Plot Summary and Description for "Aerobatics Flight Data"

Aerobatic maneuvers of an instrumented R/C aircraft demonstrate stick inputs and dynamic response during agile flight. The R/C Flash 3D EPP aircraft is equipped with instrumentation to measure accelerations, angular rates, pitot-static pressure, GPS, and servo motion at 100Hz. The data is recorded to on-board flash memory and is animated and synchronized to the external video in post-processing. DataNinja is used to measure and record the analog signals generated by the IMU, NinjaSense.

Several representations of flight data are shown in the lower portion of the video.

Figure 1: Lateral and Vertical G-Load (Acceleration), Left plot

Lateral versus vertical accelerations (G-load) are presented in the left cross-plot (Figure 1) and show the combined loads on the aircraft during the maneuvers. The level flight case of 0G lateral and 1G vertical is indicated by a black cross. Positive lateral Gs express acceleration toward the right wing and positive vertical Gs are upward accelerations. The current acceleration is shown as a color-coded point on the plot, where the color indicates the magnitude of the total acceleration. Zero G is shown as a blue dot, whereas 3+Gs are shown as a red dot. Intermediate loadings are shown as green, yellow, and orange. A temporal trail is added to show a 1-second time history of the accelerations. The color saturation of the points on the trail decrease with time, such that the current time is fully saturated, and 1-second-old data is fully desaturated.
Figure 1 shows the acceleration transitioning from (+1.5G,+2G) through (0G,+2.8G) to (-1G,-1G). The line starts as faded red and becomes yellow then brighter green. The change in color is due to the decrease in acceleration, while the change in saturation is due to the decreased acceleration magnitude.

Figure 1: Roll, Pitch, and Yaw Angular Rates (Rotations), Center plot

Angular rates are shown versus time in the wide center scrolling plot (Figure 2), where the current time is approximated by the points on the center black dashed line. Roll, pitch, and yaw rates are shown as blue, green, and red lines, respectively. All data to the left of the black line are in the past and all data to the right are in the future. The plot is scaled to +/- 700 degrees per second, although the roll magnitude exceeds this in one instance. The angular rates in Figure 2 show the response of the aircraft in the second part of a three-sequence spin. Various control combinations are used to generate the disparate spin modes. The corresponding acceleration trail in Figure 1 is the result of the spin-mode transition between t=227 and t=228. The sign convention for the angular rate data is roll right positive, pitch up positive, and yaw right positive.

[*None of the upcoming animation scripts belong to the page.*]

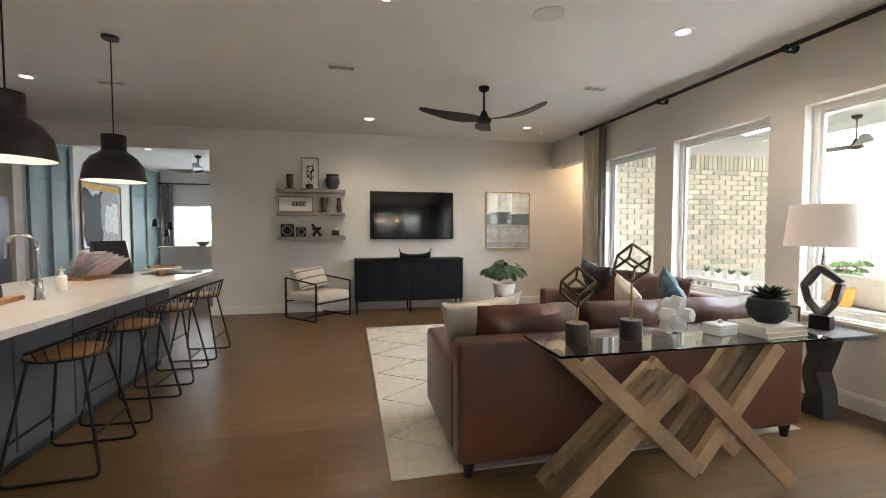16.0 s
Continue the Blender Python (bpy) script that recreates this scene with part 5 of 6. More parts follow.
part("mat", boxes(((-3.30, 8.90, 0.0005), (-2.36, 9.40, 0.012)), bevel=0.003), mat("dark_mat", (0.03, 0.032, 0.036), 0.9, vary=0.2, scale=40, bump=0.6, bscale=120), dm)
for k in range(3):
    part("raised_bar", boxes(((-3.10 + 0.06 * k, 9.06 + 0.08 * k, 0.012), (-2.62 + 0.03 * k, 9.09 + 0.08 * k, 0.014))), mat("mat_print", (0.012, 0.016, 0.03), 0.9), dm, "darker printed bar")
wall_plate("wall_socket", pose(-4.15, FAR_Y, 0.40), 0.072, 0.116, "socket", "white double wall socket")

# ---- living room ----
for x, y in [(-4.99, 6.08), (-5.0, 8.47), (-8.26, 6.11), (-8.26, 8.54), (-7.32, 2.55), (-4.2, 2.55)]:
    downlight(x, y, LIV_CEIL)
ceiling_vent(-6.37, 5.76, LIV_CEIL, 90)
ceiling_vent(-6.40, 8.56, LIV_CEIL, 90)
ceiling_vent(-7.35, 3.31, LIV_CEIL, 90)
sk_ = thing("ceiling_speaker", (-4.98, 7.28, LIV_CEIL), 0, "round white flush ceiling speaker", "speaker")
bm = bmesh.new()
lathe(bm, [(0, -0.006), (0.10, -0.006), (0.115, -0.004), (0.118, 0)], 40)
part("grille", bm, mat("speaker_mesh", (0.62, 0.61, 0.59), 0.8, bump=0.4, bscale=400), sk_, smooth=True)
smoke_alarm(-8.6, 8.9, LIV_CEIL)
FAN_BLADE = wood_mat("dark_fan_wood", (0.035, 0.028, 0.024), (0.015, 0.012, 0.010), rough=0.45)


def ceiling_fan(x, y, z, drop, span, rot, label, metal=BLACK, wood=FAN_BLADE):
    f = thing("ceiling_fan", (x, y, z), rot, label, "ceiling fan")
    bm = bmesh.new()
    lathe(bm, [(0.06, 0), (0.06, -0.03), (0.03, -0.055), (0, -0.056)], 28)
    part("canopy", bm, metal, f, smooth=True)
    bm = bmesh.new()
    tube(bm, [(0, 0, -0.05), (0, 0, -drop + 0.06)], 0.012, 12)
    part("downrod", bm, metal, f, smooth=True)
    bm = bmesh.new()
    lathe(bm, [(0.015, 0.10), (0.03, 0.085), (0.05, 0.03), (0.085, 0.0), (0.08, -0.03), (0.05, -0.05), (0, -0.055)], 32, (0, 0, -drop))
    part("motor", bm, metal, f, smooth=True)
    for k in range(3):
        a = radians(120 * k)
        bm = bmesh.new()
        prev = None
        for i in range(15):
            t = i / 14
            r = 0.06 + t * span
            w = 0.055 + 0.05 * math.sin(math.pi * min(1, t * 1.15)) * (1 - 0.4 * t)
            if i == 14:
                w *= 0.35
            zz = -drop + 0.0 + 0.05 * t * t - 0.02 * math.sin(math.pi * t)
            tw = radians(14 - 10 * t)
            pts = []
            for e in (-1, 1):
                for th in (0.005, -0.005):
                    lx, ly, lz = r, e * w + 0.04 * math.sin(math.pi * t), zz + e * w * math.sin(tw) + th
                    pts.append(bm.verts.new((lx * math.cos(a) - ly * math.sin(a), lx * math.sin(a) + ly * math.cos(a), lz)))
            if prev:
                for p_, q_ in ((0, 2), (2, 3), (3, 1), (1, 0)):
                    bm.faces.new((prev[p_], prev[q_], pts[q_], pts[p_]))
            else:
                bm.faces.new((pts[0], pts[1], pts[3], pts[2]))
            prev = pts
        bm.faces.new((prev[0], prev[2], prev[3], prev[1]))
        part("blade", bm, wood, f, smooth=True)
    return f


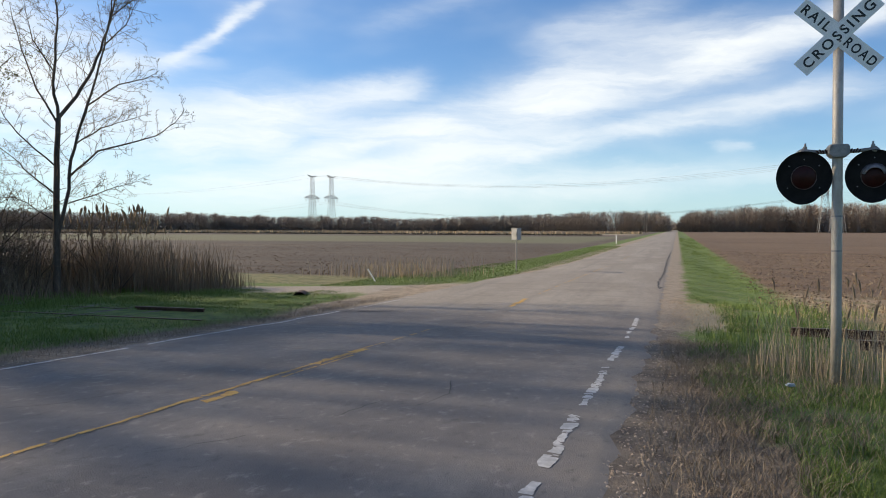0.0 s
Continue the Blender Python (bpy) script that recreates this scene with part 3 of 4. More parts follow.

Figure 3: Aileron, Elevator, and Rudder Stick Positions, Right plot

A representation of the stick position is shown on the right plot from the measured servo positions. The standard R/C convention is used (Mode 2), where aileron and elevator share a stick and are actuated by horizontal and vertical motions, respectively. Rudder is shown on the lower stick and is actuated by horizontal motion.

Figure 4: Small Radius Loop

Figure 4 shows flight data during a small radius loop with the aircraft nearing the bottom of the loop after having completed a pitch rotation. The high pitch rate (green line in center plot) remains positive (+125 deg/s) indicating that the aircraft is, and has been, pitching up through the loop. The roll and yaw rates are mostly zero, which correspond to the stick positions (right plot) showing 30% back elevator stick with no aileron or rudder input. The accelerations (left plot) show a transition from +1G at the top of the loop while inverted, and +3G near the base of the loop while pulling against gravity.

Figure 5: Point Rolls

Figure 5 shows the second of four point rolls, where the aircraft is rolling from left knife edge to inverted. The blue roll rate pulses in the center plot correspond to the left aileron stick inputs shown in the right plot. A small amount of right rudder remains from the period between t=200s and t=201s, where the aircraft is in knife edge and requires top rudder to maintain level flight. The acceleration (left plot) transitions from (-1G,0G) toward (0G,-1G) of inverted flight. The large negative vertical acceleration is due to the forward elevator input in anticipation of inverted flight.

Figure 6: Inverted Spin

Figure 6 shows the aircraft stabilized in an inverted spin, with the control inputs fixed at the maximum left aileron, down elevator, and left rudder positions. Note from the lack of temporal trail that the acceleration is stabilized at (+1.5,-1G). The angular rates are stabilized at large negative roll and pitch rates and nearly zero yaw rate. Curiously, the yaw rate is very small despite the full authority rudder input.